Tuesday, December 23, 2025

Distribution Key to Success for Pooled Retirement Plans

As the former head of the Pooled Plan practice at a major record keeper, I had hundreds of conversations with advisors, consultants, TPA’s, pooled plan providers, fund partners and others looking to establish some type of a PEP, MEP, aggregated plan, GOP and other arrangements. After the initial Secure Act passed with its more welcoming legislation, interest in pooled plans of all types took off.

Particularly for PEPs, as they were new, most of the discussions focused on the construction of the PEP, who would be the service providers (record keeper, TPA, 3(16),3(38), pooled plan provider), as well as the plan features, fees and fund menus. The distribution of these pooled plan arrangements was typically addressed much later in the process. Estimates were made as to how quickly the PEPs would grow, as much of the pricing was based on the presumed assets and plans accumulated. And many of the estimates proved to be higher than the reality.

Specifically, after a few years, we found that only one in five of these new group arrangements was funded and growing. The common theme for those that were growing was an emphasis on good old-fashioned distribution (a fancy name for sales).
Those pooled arrangements that had a distribution plan, people and a process, a collaboration with the advisor, record keeper, TPA, PPP, the 3 (16) and other involved partners were growing. Those that did not were stagnant. 

Related:401(k) Real Talk Episode 171: October 22, 2025

We learned that these PEPs had to be sold, not just bought, and that this required time and effort.

We noticed some common themes in those group arrangements that were successfully growing. Here are three trends we saw that worked:

  1. Distribution as a central part of the discussion. The product construction is important, but without a well-thought-out distribution strategy, there is a strong likelihood of little to no growth. Things to consider in the distribution plan, for example, are the target plan size, if any, target industry or prospect group, target geographic area, unique product features to stress (i.e., there are not as many 403 (b) PEPs and so those solutions tended to stand out) and identifying who is doing the distribution. We did find that those with a dedicated sales or wholesaler force grew faster than those that did not. 

  2. The successful arrangements began with education. These group arrangements are confusing and complex so we had to determine the right solution for each client. Initially we focused on those who were selling the arrangements to the clients (wholesalers, advisors, others). We learned from educating them what would resonate with clients. Then we would adjust the messaging that we would use with the clients directly. We discovered that the simpler the message, the more successful.

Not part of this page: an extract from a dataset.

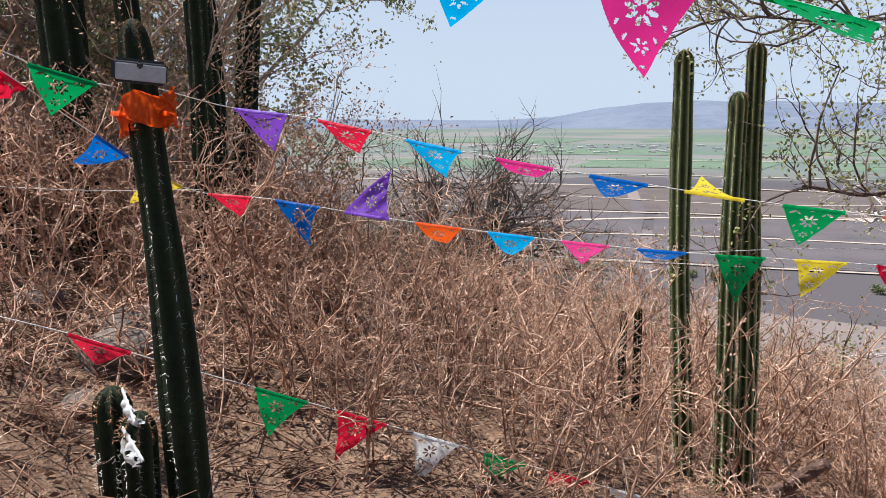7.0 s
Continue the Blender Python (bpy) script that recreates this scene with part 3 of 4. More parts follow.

  3. Piloting a solution in certain geographic areas, allowing time for reassessments and adjustments was generally more successful than a big launch. Multi-faceted distribution efforts worked best. A combination of digital marketing, affinity marketing (if there are places/times where prospects gather) webinars and face-to-face meetings (either virtual or in person) are ways to increase sales.

Related:Why CITs Are Overtaking Mutual Funds in 401(k) Plans

We are still in the early days with pooled plans. And they are not for everyone, but will continue to be a growing part of the $13+ trillion DC space. Like target date funds, pooled plans may require time to gain widespread adoption but have the potential to provide an effective solution for plans of all sizes seeking to minimize fiduciary risk, lessen administrative responsibilities, and, in certain cases, reduce associated fees. But first and foremost, make sure there is a distribution plan and process to make these pooled plans successful.